▸ EXERCISE BRIEF: Carry none of the pictures over; write out the complete data exactly.

▸ PROVIDED MATERIAL:

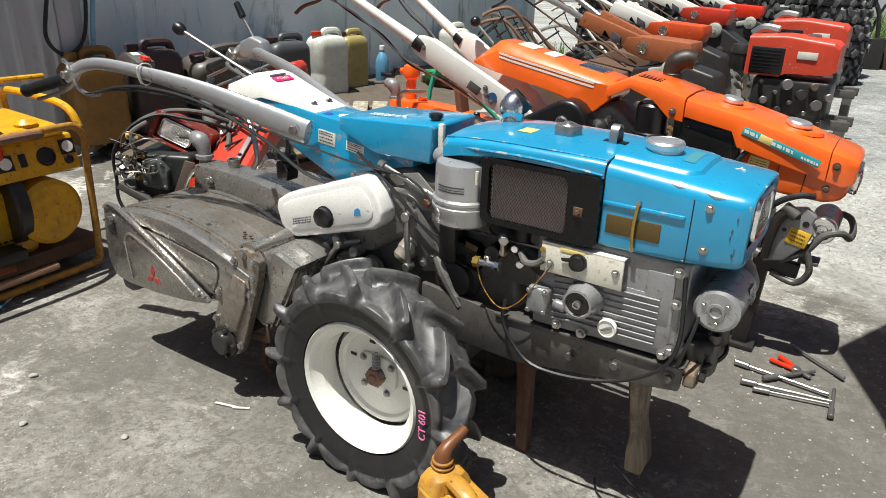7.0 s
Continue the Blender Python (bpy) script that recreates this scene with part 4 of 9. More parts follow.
    for y in (0.248,):
        bm = B()
        a = math.atan2(qz - cz, qx - cx)
        r0, r1 = 0.050, 0.084
        d = math.hypot(qx - cx, qz - cz)
        sl = math.asin((r1 - r0) / d)
        pts = []
        for i in range(13):
            th = a + sl + math.pi / 2 - (math.pi + 2 * sl) * i / 12
            pts.append((qx + r1 * math.cos(th), qz + r1 * math.sin(th)))
        for i in range(13):
            th = a - sl - math.pi / 2 - (math.pi - 2 * sl) * i / 12
            pts.append((cx + r0 * math.cos(th), cz + r0 * math.sin(th)))
        t = bmesh.new()
        mid = V(sum(p[0] for p in pts) / len(pts), 0, sum(p[1] for p in pts) / len(pts))
        rings = []
        for i, (x, z) in enumerate(pts):
            p, q = pts[i - 1], pts[(i + 1) % len(pts)]
            tx, tz = q[0] - p[0], q[1] - p[1]
            L = math.hypot(tx, tz)
            nx, nz = tz / L, -tx / L
            if (x - mid.x) * nx + (z - mid.z) * nz < 0:
                nx, nz = -nx, -nz
            rings.append([t.verts.new((x + nx * o, y + w, z + nz * o)) for o, w in ((-0.006, -0.006), (0.006, -0.010), (0.006, 0.010), (-0.006, 0.006))])
        for i in range(len(rings)):
            p, q = rings[i], rings[(i + 1) % len(rings)]
            for j in range(4):
                t.faces.new((p[j], p[(j + 1) % 4], q[(j + 1) % 4], q[j]))
        merge(bm, t)
        part("drive_belt", bm, RUBBER_OLD, T, "frayed grey drive belt")

    # chassis rails and front stirrup
    for s in (-1, 1):
        bm = B()
        prism(bm, [(0.02, 0.34), (0.30, 0.335), (0.684, 0.402), (0.688, 0.458), (0.26, 0.452), (0.02, 0.47)], s * 0.112, s * 0.128, "y", 0.004)
        prism(bm, [(0.24, 0.446), (0.688, 0.453), (0.688, 0.460), (0.24, 0.454)], s * 0.085, s * 0.134, "y", 0.001)
        part("chassis_rail", bm, FRAME_DARK, T, "grimy grey chassis rail")
        fasten(T, FRAME_DARK, [(x, s * 0.128, z) for x, z in ((0.545, 0.418), (0.44, 0.405), (0.66, 0.43))], (0, s, 0), 0.010, 0.012)
    bm = B()
    prism(bm, [(-0.125, 0.418), (-0.10, 0.405), (0.10, 0.405), (0.16, 0.412), (0.184, 0.424), (0.184, 0.452), (0.10, 0.458), (-0.095, 0.458), (-0.125, 0.448)], 0.688, 0.712, "x", 0.006, 3)
    part("front_crossbar", bm, CROSSBAR, T, "rust-worn front crossbar caked in pale mud")
    fasten(T, DARK, [(0.712, 0.160, 0.434), (0.712, 0.115, 0.430), (0.712, -0.090, 0.432)], (1, 0, 0), 0.011, 0.014)
    bm = B()
    box(bm, (0.690, 0.0, 0.478), (0.05, 0.17, 0.05), 0.012, seg=3)
    box(bm, (0.700, -0.055, 0.490), (0.05, 0.05, 0.03), 0.010, (0, 0, 12), 3)
    part("drain_casting", bm, DARK, T, "greasy dark casting")
    for y in (-0.047, 0.048):
        bm = B()
        tube(bm, [(0.722, y, 0.496), (0.722, y, 0.470), (0.722, y, 0.440), (0.716, y + 0.004, 0.424), (0.700, y + 0.010, 0.420), (0.680, y + 0.016, 0.420)], 0.0145, 16)
        lathe(bm, (0.722, y, 0.494), (0, 0, 1), [(0.0145, 0), (0.0115, 0.003), (0.0115, 0.008), (0.0145, 0.010), (0.0140, 0.024), (0.009, 0.024), (0.008, 0.01), (0, 0.01)], 18)
        part("stub_pipe", bm, FRAME_DARK, T, "short upright grey pipe elbow")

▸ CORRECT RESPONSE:
7.0 s
Continue the Blender Python (bpy) script that recreates this scene with part 4 of 9. More parts follow.
    for y in (0.248,):
        bm = B()
        a = math.atan2(qz - cz, qx - cx)
        r0, r1 = 0.050, 0.084
        d = math.hypot(qx - cx, qz - cz)
        sl = math.asin((r1 - r0) / d)
        pts = []
        for i in range(13):
            th = a + sl + math.pi / 2 - (math.pi + 2 * sl) * i / 12
            pts.append((qx + r1 * math.cos(th), qz + r1 * math.sin(th)))
        for i in range(13):
            th = a - sl - math.pi / 2 - (math.pi - 2 * sl) * i / 12
            pts.append((cx + r0 * math.cos(th), cz + r0 * math.sin(th)))
        t = bmesh.new()
        mid = V(sum(p[0] for p in pts) / len(pts), 0, sum(p[1] for p in pts) / len(pts))
        rings = []
        for i, (x, z) in enumerate(pts):
            p, q = pts[i - 1], pts[(i + 1) % len(pts)]
            tx, tz = q[0] - p[0], q[1] - p[1]
            L = math.hypot(tx, tz)
            nx, nz = tz / L, -tx / L
            if (x - mid.x) * nx + (z - mid.z) * nz < 0:
                nx, nz = -nx, -nz
            rings.append([t.verts.new((x + nx * o, y + w, z + nz * o)) for o, w in ((-0.006, -0.006), (0.006, -0.010), (0.006, 0.010), (-0.006, 0.006))])
        for i in range(len(rings)):
            p, q = rings[i], rings[(i + 1) % len(rings)]
            for j in range(4):
                t.faces.new((p[j], p[(j + 1) % 4], q[(j + 1) % 4], q[j]))
        merge(bm, t)
        part("drive_belt", bm, RUBBER_OLD, T, "frayed grey drive belt")

    # chassis rails and front stirrup
    for s in (-1, 1):
        bm = B()
        prism(bm, [(0.02, 0.34), (0.30, 0.335), (0.684, 0.402), (0.688, 0.458), (0.26, 0.452), (0.02, 0.47)], s * 0.112, s * 0.128, "y", 0.004)
        prism(bm, [(0.24, 0.446), (0.688, 0.453), (0.688, 0.460), (0.24, 0.454)], s * 0.085, s * 0.134, "y", 0.001)
        part("chassis_rail", bm, FRAME_DARK, T, "grimy grey chassis rail")
        fasten(T, FRAME_DARK, [(x, s * 0.128, z) for x, z in ((0.545, 0.418), (0.44, 0.405), (0.66, 0.43))], (0, s, 0), 0.010, 0.012)
    bm = B()
    prism(bm, [(-0.125, 0.418), (-0.10, 0.405), (0.10, 0.405), (0.16, 0.412), (0.184, 0.424), (0.184, 0.452), (0.10, 0.458), (-0.095, 0.458), (-0.125, 0.448)], 0.688, 0.712, "x", 0.006, 3)
    part("front_crossbar", bm, CROSSBAR, T, "rust-worn front crossbar caked in pale mud")
    fasten(T, DARK, [(0.712, 0.160, 0.434), (0.712, 0.115, 0.430), (0.712, -0.090, 0.432)], (1, 0, 0), 0.011, 0.014)
    bm = B()
    box(bm, (0.690, 0.0, 0.478), (0.05, 0.17, 0.05), 0.012, seg=3)
    box(bm, (0.700, -0.055, 0.490), (0.05, 0.05, 0.03), 0.010, (0, 0, 12), 3)
    part("drain_casting", bm, DARK, T, "greasy dark casting")
    for y in (-0.047, 0.048):
        bm = B()
        tube(bm, [(0.722, y, 0.496), (0.722, y, 0.470), (0.722, y, 0.440), (0.716, y + 0.004, 0.424), (0.700, y + 0.010, 0.420), (0.680, y + 0.016, 0.420)], 0.0145, 16)
        lathe(bm, (0.722, y, 0.494), (0, 0, 1), [(0.0145, 0), (0.0115, 0.003), (0.0115, 0.008), (0.0145, 0.010), (0.0140, 0.024), (0.009, 0.024), (0.008, 0.01), (0, 0.01)], 18)
        part("stub_pipe", bm, FRAME_DARK, T, "short upright grey pipe elbow")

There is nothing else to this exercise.